European Commissioner for Financial Stability, Financial Services and the Capital Markets Union Mairead McGuinness speaks during a news conference in Brussels, Belgium February 2, 2022. Reuters / JOHANNA GERON

There will be no access to the European Union for Britain's derivatives clearing houses after June 2025, the bloc's financial services chief Mairead McGuinness said on Friday.

Britain's departure from the EU has largely severed the country's financial services ties with the bloc.

But clearing in London of euro-denominated derivatives for banks and asset managers in the EU was allowed to continue because of the risk of market disruption if the huge volumes involved had to be moved in a short time.

The London Stock Exchange's LCH business holds 92 trillion euros in euro interest rate swaps positions, compared with 11.4 trillion euros at Deutsche Boerse in Frankfurt.

Brussels on Tuesday extended "equivalence", meaning UK clearing access, until June 2025 for a final time to reduce heavy "over-reliance" on clearers in London.

Bank of England Governor Andrew Bailey said on Thursday that Brussels should not have set a time limit on clearing access, and that seeking to fragment the international financial market cannot be justified.

McGuinness said the EU had an open financial market and wanted to build up its own capital market.

"I am very clear that June 2025 is the end of equivalence for UK clearing houses," McGuinness told a Politico event.

Shares in London Stock Exchange Group were down 3.5%, compared with a 0.7% drop in the FTSE 100 blue chip index.

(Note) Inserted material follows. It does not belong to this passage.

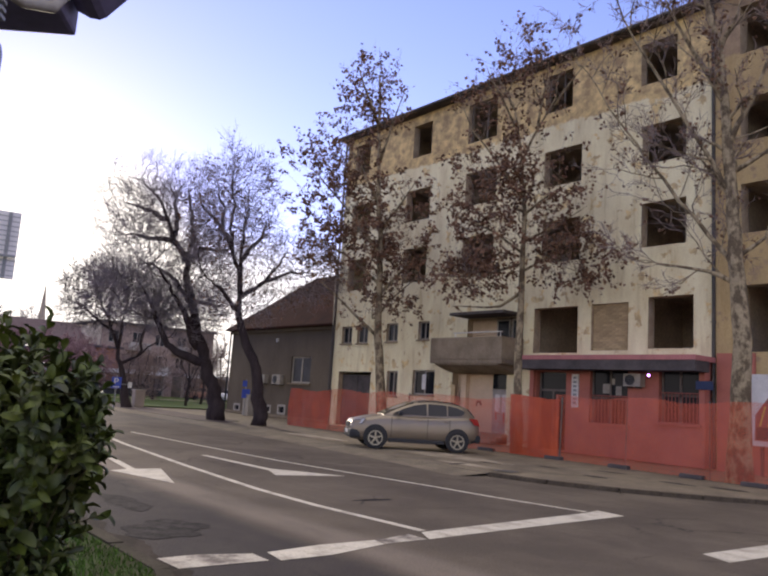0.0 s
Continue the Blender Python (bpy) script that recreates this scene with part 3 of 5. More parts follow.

She has launched a public consultation on "incentives" to shift clearing from London to the EU in an industry that has so far resisted pressure to do so.

"It will not happen organically, which is why we will need to intervene," McGuinness said.

An exchange official said only about 25% of euro clearing at LCH is between EU counterparties, meaning coming under Brussels' regulatory purview.

The Brexit trade agreement between Britain and the EU includes a "memorandum of understanding" to set up a forum for financial regulators to hold regular discussions, a step banks hoped would open the door to EU market access later on.

The EU has yet to approve the new forum and McGuinness said

the forum would not be launched until issues over the Northern Ireland Protocol, which Britain is refusing to adhere to in full, are resolved.

"Our hope would be we could see the finalisation of these problems that need to be solved, and that then we could move forward," McGuinness.